Like Campral, Topamax causes changes in the GABA and glutamate systems, which in turn affect dopamine and serotonin function. Acamprosate, like topiramate, harkens back to earlier work on GABA transmission in alcoholism. Both drugs attack the craving and relapse dilemma by stimulating GABA, the inhibitory transmitter that is the target of benzodiazepines like Valium, Xanax and Klonopin. However, Campral is not sedating. There is no buzz, no psychoactive effect, and no evidence of abuse potential whatsoever. Major side effects of acamprosate include gastrointestinal cramps and diarrhea. In addition, Campral may also “restore receptor tone” in the hyperactivated glutamate system of the alcoholic, specifically in the nucleus accumbens.

In a dozen clinical trials conducted in Europe, involving thousands of alcohol abusers, 50 per cent of acamprosate users maintained sobriety for three months without relapse, compared to 39 per cent of the placebo group. (The distressingly low numbers are testimony to the fierce mechanism of relapse.)

Topamax shows a similar mechanism of action. Earlier, researchers from the University of Texas conducted topiramate studies at the South Texas Addiction Research and Technology Center, later published in Lancet. Alcoholic patients achieved a rate of continuous abstinence six times higher than those in a placebo group did. They also reported fewer cravings, compared to a placebo group.

The downside to Topiramate may prove to be side effects. The NIAAA’s Raye Z. Litten, chief of treatment research, believes that the drug may ultimately be a strong player. “On the other hand,” he cautions, “Topiramate appears to have more severe side-effects than naltrexone and acamprosate.” Litten argues that greater efforts at testing are needed.

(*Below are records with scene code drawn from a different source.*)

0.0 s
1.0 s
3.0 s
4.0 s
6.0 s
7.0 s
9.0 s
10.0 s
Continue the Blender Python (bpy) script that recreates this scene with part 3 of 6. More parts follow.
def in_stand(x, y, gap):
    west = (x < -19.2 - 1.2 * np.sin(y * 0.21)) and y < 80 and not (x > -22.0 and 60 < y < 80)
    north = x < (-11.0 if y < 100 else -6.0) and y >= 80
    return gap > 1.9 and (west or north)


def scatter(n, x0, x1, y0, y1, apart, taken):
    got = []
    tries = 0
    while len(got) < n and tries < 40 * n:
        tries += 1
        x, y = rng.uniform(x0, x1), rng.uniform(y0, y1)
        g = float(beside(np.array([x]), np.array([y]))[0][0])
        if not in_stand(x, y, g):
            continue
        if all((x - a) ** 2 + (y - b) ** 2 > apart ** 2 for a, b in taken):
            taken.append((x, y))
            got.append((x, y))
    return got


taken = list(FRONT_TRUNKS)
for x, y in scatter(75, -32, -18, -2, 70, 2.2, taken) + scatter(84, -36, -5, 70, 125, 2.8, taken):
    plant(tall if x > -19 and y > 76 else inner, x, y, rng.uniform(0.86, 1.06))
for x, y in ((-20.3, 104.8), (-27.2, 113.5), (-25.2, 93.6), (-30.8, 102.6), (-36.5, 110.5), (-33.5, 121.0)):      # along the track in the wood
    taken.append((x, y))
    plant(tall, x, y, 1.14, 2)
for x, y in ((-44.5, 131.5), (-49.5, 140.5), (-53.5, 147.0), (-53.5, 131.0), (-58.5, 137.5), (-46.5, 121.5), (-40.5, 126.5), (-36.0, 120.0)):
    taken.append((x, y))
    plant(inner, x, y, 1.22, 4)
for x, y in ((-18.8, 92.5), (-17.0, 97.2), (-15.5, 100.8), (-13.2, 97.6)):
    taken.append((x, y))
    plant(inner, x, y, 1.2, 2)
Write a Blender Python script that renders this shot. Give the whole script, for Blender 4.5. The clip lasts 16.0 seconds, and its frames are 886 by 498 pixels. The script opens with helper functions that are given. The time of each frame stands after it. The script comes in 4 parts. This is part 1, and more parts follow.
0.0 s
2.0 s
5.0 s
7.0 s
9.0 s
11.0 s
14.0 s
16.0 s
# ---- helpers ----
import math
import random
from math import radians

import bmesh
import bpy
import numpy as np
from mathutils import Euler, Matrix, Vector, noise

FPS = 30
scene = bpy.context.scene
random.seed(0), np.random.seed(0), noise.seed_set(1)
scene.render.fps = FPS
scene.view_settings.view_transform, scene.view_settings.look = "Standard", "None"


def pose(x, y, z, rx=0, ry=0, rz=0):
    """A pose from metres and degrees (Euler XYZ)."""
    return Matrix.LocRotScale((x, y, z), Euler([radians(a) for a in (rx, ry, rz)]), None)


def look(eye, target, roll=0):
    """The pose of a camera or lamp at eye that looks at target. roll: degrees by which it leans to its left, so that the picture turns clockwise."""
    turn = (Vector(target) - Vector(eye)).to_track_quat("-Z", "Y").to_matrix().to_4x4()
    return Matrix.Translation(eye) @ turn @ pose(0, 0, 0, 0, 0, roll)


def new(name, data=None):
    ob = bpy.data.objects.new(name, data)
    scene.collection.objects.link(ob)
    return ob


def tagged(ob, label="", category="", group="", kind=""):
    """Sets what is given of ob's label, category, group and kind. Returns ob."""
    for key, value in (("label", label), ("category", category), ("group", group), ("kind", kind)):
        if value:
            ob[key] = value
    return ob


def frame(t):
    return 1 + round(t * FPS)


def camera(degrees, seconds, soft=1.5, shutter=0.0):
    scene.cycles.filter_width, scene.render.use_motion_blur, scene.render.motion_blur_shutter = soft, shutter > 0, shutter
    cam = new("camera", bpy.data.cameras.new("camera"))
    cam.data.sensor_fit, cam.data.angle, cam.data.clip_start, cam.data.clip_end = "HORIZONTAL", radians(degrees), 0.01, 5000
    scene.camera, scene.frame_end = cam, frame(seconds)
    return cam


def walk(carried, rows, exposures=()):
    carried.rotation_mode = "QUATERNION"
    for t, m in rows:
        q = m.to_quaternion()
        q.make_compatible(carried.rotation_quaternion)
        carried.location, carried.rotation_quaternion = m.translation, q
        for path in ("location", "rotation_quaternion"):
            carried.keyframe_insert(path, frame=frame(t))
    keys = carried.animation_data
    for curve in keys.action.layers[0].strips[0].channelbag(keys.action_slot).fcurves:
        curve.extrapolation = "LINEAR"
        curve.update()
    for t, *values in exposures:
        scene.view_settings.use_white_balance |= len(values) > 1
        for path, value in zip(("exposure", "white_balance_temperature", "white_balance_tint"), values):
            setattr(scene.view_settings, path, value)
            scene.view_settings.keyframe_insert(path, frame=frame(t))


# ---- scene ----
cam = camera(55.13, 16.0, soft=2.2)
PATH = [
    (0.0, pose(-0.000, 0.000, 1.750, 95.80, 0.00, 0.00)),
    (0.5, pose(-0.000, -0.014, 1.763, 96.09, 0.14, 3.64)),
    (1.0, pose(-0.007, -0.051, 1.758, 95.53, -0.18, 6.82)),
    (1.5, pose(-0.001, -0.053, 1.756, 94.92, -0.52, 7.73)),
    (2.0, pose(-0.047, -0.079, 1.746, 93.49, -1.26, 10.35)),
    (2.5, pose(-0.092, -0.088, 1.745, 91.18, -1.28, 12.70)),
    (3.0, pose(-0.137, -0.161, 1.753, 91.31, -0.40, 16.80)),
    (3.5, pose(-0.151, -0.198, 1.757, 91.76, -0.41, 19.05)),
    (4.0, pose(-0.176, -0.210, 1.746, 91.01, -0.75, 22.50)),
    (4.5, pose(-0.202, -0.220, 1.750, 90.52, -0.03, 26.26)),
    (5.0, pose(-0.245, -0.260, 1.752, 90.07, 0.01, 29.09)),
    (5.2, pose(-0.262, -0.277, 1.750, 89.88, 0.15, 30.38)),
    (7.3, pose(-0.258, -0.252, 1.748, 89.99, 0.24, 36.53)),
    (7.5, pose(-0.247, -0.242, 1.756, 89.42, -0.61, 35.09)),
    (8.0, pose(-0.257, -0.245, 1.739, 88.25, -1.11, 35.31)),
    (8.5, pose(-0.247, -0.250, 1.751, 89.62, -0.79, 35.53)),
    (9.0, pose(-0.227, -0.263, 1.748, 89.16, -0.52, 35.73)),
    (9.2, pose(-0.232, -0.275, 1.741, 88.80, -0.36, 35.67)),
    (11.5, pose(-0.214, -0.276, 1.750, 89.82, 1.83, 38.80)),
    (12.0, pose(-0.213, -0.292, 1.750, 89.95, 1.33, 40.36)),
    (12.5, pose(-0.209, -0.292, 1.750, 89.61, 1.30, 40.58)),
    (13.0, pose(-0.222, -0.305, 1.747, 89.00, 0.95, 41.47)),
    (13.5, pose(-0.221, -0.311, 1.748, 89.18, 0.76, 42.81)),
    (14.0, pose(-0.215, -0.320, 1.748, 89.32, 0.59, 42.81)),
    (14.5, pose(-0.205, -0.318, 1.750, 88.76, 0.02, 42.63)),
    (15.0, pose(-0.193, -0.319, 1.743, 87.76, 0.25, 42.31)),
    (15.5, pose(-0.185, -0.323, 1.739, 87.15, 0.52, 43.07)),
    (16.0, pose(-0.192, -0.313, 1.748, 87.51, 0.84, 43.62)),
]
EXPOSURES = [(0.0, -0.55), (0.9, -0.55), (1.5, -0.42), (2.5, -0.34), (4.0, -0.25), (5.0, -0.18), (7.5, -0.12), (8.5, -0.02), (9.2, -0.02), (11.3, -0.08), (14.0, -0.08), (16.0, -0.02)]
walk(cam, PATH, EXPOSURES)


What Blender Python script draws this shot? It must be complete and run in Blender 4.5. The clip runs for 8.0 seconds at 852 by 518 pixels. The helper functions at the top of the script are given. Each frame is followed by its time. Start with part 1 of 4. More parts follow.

The National Institutes of Health (NIH) estimated that it would be sponsoring more than 30 new clinical trials of drugs for alcoholism in the next few years. The JAMA editorial, “Medications to Treat Alcohol Dependence,” concludes that the pace of development for alcoholism drugs in increasing. “A solid understanding of the neurobiology of alcohol addiction is providing the framework for multiple avenues of further medication development.”